Toward the end, the forces of darkness are unleashed, and buildings start to crumble in Hong Kong. I sighed. Again with the crumbling buildings, like in just about every other big action blockbuster of recent years—blocks literally being busted. But then Strange and his allies do battle with the bad guys while time runs backwards around them, and we get to see the buildings reassemble. This inversion of the sad, frightened post-9/11 subtext of the genre is very refreshing.


TrollsLike the Smurfs flicks of recent years, this movie doesn’t shy away from its own potential to be annoying. The kitschy, cloying cutesiness of the “Good Luck Trolls” developed in the mid-20th Century by the Danish toymaker Thomas Dam is built right into this CGI musical from Dreamworks Animation, in the hope that it can be turned to ironic, self-deprecating advantage. For the most part, this works, or at least it worked for me.

The Trolls, who have long shocks of prehensile hair sticking up above their elfin faces, live like perennial glam clubbers. Led by Princess Poppy (voiced by Anna Kendrick), they spend their days singing, dancing and partying, under a philosophy of life as “Cupcakes and Rainbows,” not to mention hourly scheduled hugs.

Twenty years earlier, they narrowly escaped from the “Bergens,” a race of miserable snaggle-toothed ogres who believe they can only attain happiness by eating Trolls. The lone Troll dissenter from constant cheerfulness, the glum Branch (Justin Timberlake), is sure that the Bergens are still a threat, and that Princess Poppy’s blithe insistence on noisy partying increases the danger. He’s proved right, of course, and he and Poppy must team up to rescue a group of captured Trolls in danger of becoming a Bergen banquet.

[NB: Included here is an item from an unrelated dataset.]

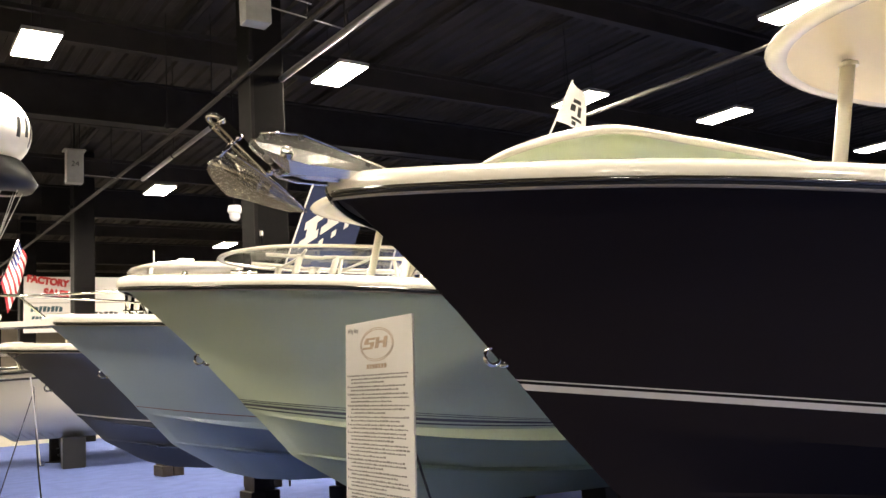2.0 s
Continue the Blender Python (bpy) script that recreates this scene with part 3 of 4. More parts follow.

A variety of allegorical interpretations are possible here, from a straightforward vegetarian reading to an evaluation, at times surprisingly subtle and nuanced, of pessimism versus optimism. But in any event, the movie is a silly good time, with inventive, laugh-out-loud gags and a generous heart.

Also, the music’s pretty good. In part, this is a jukebox musical—Zooey Deschanel, as a lovesick Bergen, gets to sing Lionel Richie’s “Hello,” for instance. But there are some original numbers as well, and a couple of them are sung by Kendrick, in her singular steely yet sweetly plangent belt. Her presence on the soundtrack biases me in favor of Trolls, I admit—not to put too fine a point on it, I could listen to her sing all day. 


Coming Through the RyeIt’s 1969, and Jamie Schwartz (Alex Wolff) has written a stage version of Catcher in the Rye as his senior project at a private school in Pennsylvania. He hasn’t been able to secure permission from J.D. Salinger to produce it, however, so one weekend he and a free-spirited girl (Stefania Owen) head to New Hampshire to seek out the man in person.

This slight coming-of-age yarn is ostensibly based on the real-life experience of writer-director James Steven Sadwith. It’s pleasant, and sometimes poignant, and Wolff and Owen have a sweet chemistry. But there wouldn’t be much to the movie without the brush-with-reclusive-celebrity encounter.

Eventually Jamie manages to get a few minutes with Salinger, sharply played here, in two brief scenes, by the always-commanding Chris Cooper. Brusque and irritable but not unkind, the author endures another kid telling him about the connection he feels with Holden Caulfield. Momentous as this was to him, Sadwith is under no illusions that the episode was at all significant (or even unique) for Salinger, and this modesty gives Coming Through the Rye its rueful charm.